When asked about the Senate proposal, Judiciary Chair Richard J. Durbin said in an interview last month that he thinks “there was a mistake made, to be honest with you, in communications at the staff level, because I know Sen. Van Hollen has been a strong advocate.”
“He told me he was going to try to fix it,” the Illinois Democrat said.
Durbin said Democrats are “very supportive” of funding federal defenders but also cautioned that it will be a “tough” budget year, saying allocations overall “are not going to be as generous.”
Without a boost, the proposed levels would lead to an increase in pretrial detention time for defendants, as well as undercut the administration of justice, harming victims, witnesses and the accused, public defender supporters argue.
Hiring freeze
As Congress grapples over funding, federal public defenders across the country are struggling under a hiring freeze, an austerity tactic imposed by judiciary officials after the release of the House and Senate figures last year.
Public defenders contend the freeze has stretched their resources, leaving them unable to fill open positions and at the mercy of natural staff attrition.
Rep. Steny H. Hoyer of Maryland, the top Democrat on the House Financial Services Appropriations panel, said the issue is serious and needs to be addressed by lawmakers.

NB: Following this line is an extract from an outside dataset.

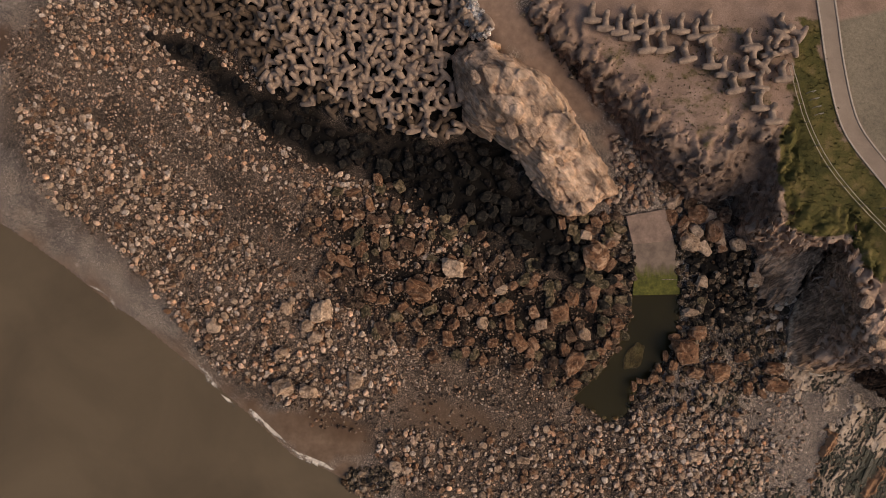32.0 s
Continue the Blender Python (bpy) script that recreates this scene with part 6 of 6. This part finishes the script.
for k, (x, y) in enumerate([(-43.2, 45.2), (-42.9, 44.4), (-42.7, 43.5), (-42.5, 42.7)] + [(-16.1, 33.5), (-15.8, 32.4), (-11.9, 31.5), (-12.2, 30.8), (-12.4, 29.9), (-12.7, 29.1), (-13.2, 28.5), (-36.3, 32.4), (-36.0, 31.6), (-35.5, 30.8), (-35.0, 30.1), (-32.7, 27.5)]):
    hoop(x, y, 10 if k < 4 else 30)


# ---- dolosse ----
def dolos_mesh(material):
    """Concrete armour unit in one casting: a shank with two tapered flukes at right angles."""
    c, h = 1.05, 0.13
    g = np.arange(-1.45, 1.46, h)
    p = np.stack(np.meshgrid(g, g, g, indexing="ij"), 3)
    e = c - 0.3
    f = np.full(p.shape[:3], 9.0)
    for a, b, r0, r1 in (((0, -e, 0), (0, e, 0), 0.40, 0.40), ((0, -e, 0), (c, -e, 0), 0.43, 0.29), ((0, -e, 0), (-c, -e, 0), 0.43, 0.29), ((0, e, 0), (0, e, c), 0.43, 0.29), ((0, e, 0), (0, e, -c), 0.43, 0.29)):
        a, b = np.array(a, float), np.array(b, float)
        n = np.linalg.norm(b - a)
        u = (p - a) @ (b - a) / n
        far = np.linalg.norm(p - a - u[..., None] * (b - a) / n, axis=3)
        f = np.minimum(f, np.maximum(far - (r0 + (r1 - r0) * np.clip(u / n, 0, 1)), np.maximum(-u, u - n)))
    verts, quads = skin(f, (g[0],) * 3, h)
    return mesh_of("armour_unit", verts, quads, material, True)


M_WEEDY = plain("weedy_concrete", (0.035, 0.026, 0.019), (0.135, 0.095, 0.068), 0.9, fine=5.0, depth=0.04)
DOLOS, DOLOS_DARK = dolos_mesh(M_CONCRETE), dolos_mesh(M_WEEDY)


def dolos(x, y, z, turn, tip=0.0, roll=0.0, scale=1.0, label="", group="", dark=False):
    ob = new("armour_unit", DOLOS_DARK if dark else DOLOS)
    ob.matrix_world = pose(x, y, z, tip, roll, turn) @ Matrix.Scale(scale, 4)
    return tagged(ob, label, "dolos", group)


STORED = [(-65.4, 53.6), (-63.9, 53.1), (-62.7, 52.5), (-61.0, 53.1), (-59.5, 53.5), (-62.3, 54.2), (-57.1, 53.1), (-55.5, 52.4), (-54.0, 53.4), (-61.0, 51.0), (-59.1, 51.0), (-56.7, 49.8), (-54.1, 50.8), (-54.0, 49.0), (-52.7, 48.0), (-50.4, 47.9), (-51.7, 46.1), (-49.0, 46.3), (-49.1, 44.1), (-47.8, 42.6), (-46.4, 47.3), (-49.8, 51.1), (-49.4, 49.4), (-47.7, 50.1), (-48.1, 48.6), (-46.7, 51.0), (-45.7, 49.9), (-44.7, 51.9), (-46.0, 52.8), (-66.9, 54.6)]
TURNS = {12: 200, 22: 185, 23: 10, 24: -40, 25: 150, 26: 100, 27: 60, 28: 20}
for k, (x, y) in enumerate(STORED):
    dolos(x, y, ground_top(x, y) + 0.62, TURNS.get(k, -5 + (k * 37) % 17), -14, 0, 1.0, "buff concrete dolos lying in rows on the terrace", "stored dolosse")
at, _ = spread(DOLOS_MOUND, 9000, lambda x, y, u: 0.55 + 0 * u, 91, 0.92)
r = np.random.default_rng(92)
at = at[reach(at[:, 0], at[:, 1], OUTCROP) > 0.6]
ground_at = ground_height(at[:, 0], at[:, 1])
weedy = (reach(at[:, 0], at[:, 1], BLACK) < 2.0 + 2.0 * r.uniform(-1, 1, len(at))) | (at[:, 0] < -106 + 4 * r.uniform(-1, 1, len(at)))
top_layer = np.argsort(at[:, 1] + 0.25 * np.abs(at[:, 0] + 90) + r.uniform(0, 14, len(at)))[:310]
for k in top_layer.tolist():
    x, y = at[k].tolist()
    dolos(x, y, float(ground_at[k]) + 0.55 + r.uniform(0, 0.8), r.uniform(0, 360), r.uniform(-40, 40), r.uniform(-30, 30), 0.92, "dark weedy concrete dolos in the sea defence" if weedy[k] else "grey-buff concrete dolos interlocked in the sea defence", "dolosse of the sea defence", bool(weedy[k]))
rest = np.setdiff1d(np.arange(len(at)), top_layer)
for mesh, mask, label in ((DOLOS, ~weedy, "more grey-buff dolosse packed in the sea defence"), (DOLOS_DARK, weedy, "more dark weedy dolosse at the foot of the sea defence")):
    pick = rest[mask[rest]]
    base = np.empty(len(mesh.vertices) * 3, np.float32)
    mesh.vertices.foreach_get("co", base)
    corner = np.empty(len(mesh.loops), np.int32)
    mesh.loops.foreach_get("vertex_index", corner)
    base, corner = base.reshape(-1, 3), corner.reshape(-1, 4)
    vs, fs = [], []
    for n, k in enumerate(pick.tolist()):
        m = np.array(pose(at[k, 0], at[k, 1], float(ground_at[k]) + 0.3 + r.uniform(0, 0.6), r.uniform(-45, 45), r.uniform(-35, 35), r.uniform(0, 360)))
        vs.append(0.92 * base @ m[:3, :3].T + m[:3, 3])
        fs.append(corner + n * len(base))
    tagged(new("packed_dolosse", mesh_of("packed_dolosse", np.concatenate(vs), np.concatenate(fs), mesh.materials[0], True)), label, "dolos", kind="stuff")

# ---- slipway ----
def wedge(points, depth, material, name, parent=None, label=""):
    """A slab under four upper corners."""
    bm = bmesh.new()
    top = [bm.verts.new(p) for p in points]
    low = [bm.verts.new((p[0], p[1], p[2] - depth)) for p in points]
    bm.faces.new(top)
    bm.faces.new(low[::-1])
    for k in range(4):
        bm.faces.new((top[k], low[k], low[(k + 1) % 4], top[(k + 1) % 4]))
    bmesh.ops.recalc_face_normals(bm, faces=bm.faces[:])
    bmesh.ops.bevel(bm, geom=bm.edges[:], offset=0.03, segments=1, affect="EDGES")
    return part(name, bm, material, parent, label)


M_SLIP = plain("slipway_concrete", (0.16, 0.115, 0.092), (0.33, 0.235, 0.185), 0.7, fine=4.0)
slip = tagged(new("slipway"), "worn concrete slipway running down into a tide pool", "slipway")
(ax, ay), (bx, by), (cx, cy), (dx, dy), (ex, ey), (fx_, fy_), (hx, hy), (jx, jy) = [(-62.2, 32.1), (-57.6, 32.9), (-56.5, 29.1), (-61.4, 28.7), (-56.0, 25.3), (-61.1, 25.4), (-55.6, 22.6), (-61.3, 22.5)]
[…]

“I’m very concerned about that,” Hoyer said. “We’re going to have to lay off people, and of course, that will cost us more because they’re constitutionally required to have counsel.”

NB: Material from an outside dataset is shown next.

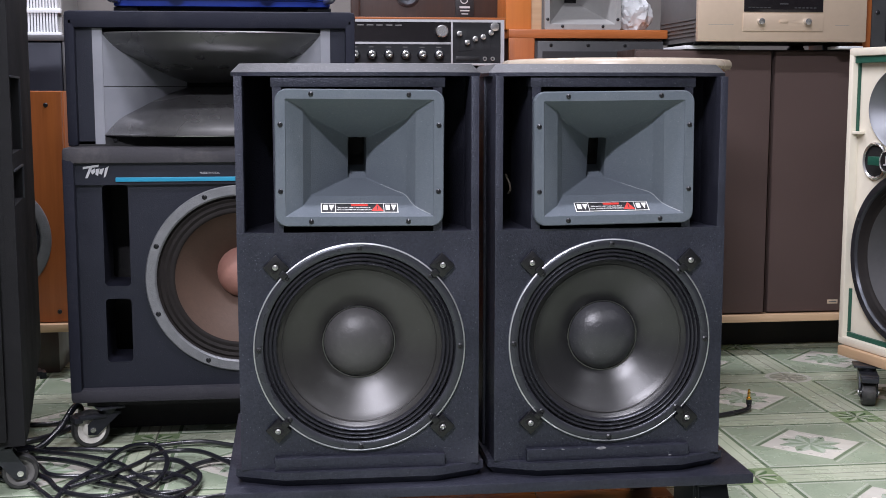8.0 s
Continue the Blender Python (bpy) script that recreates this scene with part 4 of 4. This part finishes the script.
def champagne_amp():
    t = thing("integrated_amplifier", pose(1.335, 2.47, 0.8685), "champagne gold hi-fi amplifier with a dark display, on brown loudspeakers", "amplifier")
    for x, y in ((-0.19, 0.05), (0.19, 0.05), (-0.19, 0.30), (0.19, 0.30)):
        part("foot", lathe([(0.024, 0), (0.026, 0.012), (0.020, 0.02)], 24, x, y + 0.06, 0, "z"), BLACK_PLASTIC, t)
    part("body", boxes((-0.236, 0.236, 0.02, 0.36, 0.02, 0.172), bevel=0.003), AMP_SIDE, t, "grey ribbed amplifier case")
    part("side_rib", boxes(*[(-0.239, -0.2355, 0.03, 0.35, 0.035 + i * 0.011, 0.039 + i * 0.011) for i in range(5)]), AMP_SIDE, t)
    part("front_panel", boxes((-0.240, 0.240, 0.0, 0.020, 0.018, 0.174), bevel=0.004), CHAMPAGNE, t, "champagne brushed front panel")
    part("display", boxes((-0.112, 0.112, -0.003, 0.001, 0.098, 0.156), bevel=0.001), DISPLAY, t, "dark display window")
    part("display_marks", boxes(*[(-0.100 + i * 0.011, -0.093 + i * 0.011, -0.0036, -0.002, 0.108, 0.1105) for i in range(6)], *[(0.030 + i * 0.011, 0.037 + i * 0.011, -0.0036, -0.002, 0.108, 0.1105) for i in range(6)], (-0.012, 0.012, -0.0036, -0.002, 0.118, 0.122)), GREY_PANEL, t)
    part("sub_panel", boxes((-0.114, 0.114, -0.003, 0.001, 0.046, 0.094), bevel=0.001), CHAMPAGNE, t)
    for x in (-0.066, 0.066):
        part("knob", lathe([(0.0095, 0.0), (0.0085, -0.014), (0, -0.015)], 24, x, -0.003, 0.072), KNOB, t, "bright metal knob")
    part("power_button", boxes((-0.012, 0.012, -0.006, -0.002, 0.069, 0.077), bevel=0.001), CHAMPAGNE, t)
    for xa, xb in ((-0.21, -0.14), (0.15, 0.19)):
        part("engraving", boxes((xa, xb, -0.0004, 0.002, 0.0628, 0.0636)), GREY_FLAT_HORN, t)
    return t


champagne_amp()
solo("paper_pad", boxes((1.085, 1.245, 2.55, 2.80, 0.8685, 0.879), bevel=0.003), WHITE_PLASTIC, "folded white paper under the amplifier", "paper")
solo("paper_pad", boxes((1.50, 1.57, 2.475, 2.55, 0.8685, 0.876), bevel=0.002), WHITE_PLASTIC, "folded white paper under the amplifier", "paper")


def horn_box():
    t = thing("horn_stand", pose(0.86, 2.74, 0), "open honey-wood box cabinet with a dark front", "cabinet")
    part("cabinet", boxes((-0.225, 0.225, 0.02, 0.40, 0.05, 0.905), bevel=0.002), DARK_WOOD, t)
    part("top_board", boxes((-0.235, 0.235, 0.0, 0.42, 0.905, 0.930), bevel=0.002), ORANGE_WOOD_X, t)
    part("side_board", boxes((-0.235, -0.160, 0.0, 0.02, 0.0, 0.905), bevel=0.002), ORANGE_WOOD, t)
    part("front_panel", boxes((-0.150, 0.225, 0.008, 0.02, 0.05, 0.897), bevel=0.002), GREY_PANEL, t, "grey front panel with screws")
    part("opening", boxes((-0.135, 0.215, 0.004, 0.009, 0.08, 0.868), bevel=0.001), INSIDE_BLACK, t)
    screws(t, [(-0.11, 0.885), (0.0, 0.885), (0.11, 0.885)], 0.005, 0.008)
    return t


horn_box()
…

Fellow lawmakers on both sides of the aisle are urging appropriators to fix the defender issue, and say inflation should be taken into account.
“The resources matter and the caseload matters,” Rep. Kelly Armstrong, R-N.D., said. “Really good lawyers can do bad work because they’re overworked, so it’s important to the administration of justice.”

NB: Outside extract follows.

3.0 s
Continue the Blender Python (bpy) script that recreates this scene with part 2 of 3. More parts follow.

Rep. Laurel Lee, R-Fla., a former assistant federal public defender, said they provide “an economical, sensible way to provide quality representation that these defendants are entitled to have.”
Rep. Suzanne Bonamici, D-Ore., who co-led a bipartisan letter to appropriators months ago on the issue, said that if the figures are not raised enough, the nation could see a judicial system that is “not functioning properly.”
Rep. Mary Gay Scanlon, D-Pa., who also signed onto the letter, said the funding issue presents “a huge problem.”
“Not just in terms of the number of attorneys that they have who can take these cases, but also the support personnel, the experts you need to bring a case,” Scanlon said.
The proposed funding has triggered alarms from outside groups. The president of the American Bar Association, Mary Smith, sent a letter last month to lawmakers saying the proposed figures would “only produce increased costs, not savings.”
“We urge you to reject these draconian reductions to an office already operating at minimum staffing and instead ask that you fully fund the office,” Smith wrote.
The American Civil Liberties Union, Americans for Prosperity and a range of criminal defense organizations, among other groups, signed onto a letter urging lawmakers to increase their appropriation levels for the program.
The need for appointed counsel will not dissipate, the groups argued, as the Justice Department pushes forward with its prosecution of people involved in the Jan. 6, 2021, attack on the Capitol.
“The undersigned organizations are deeply concerned about the hugely destructive impact of proposed cuts to the federal indigent defense system,” the letter states.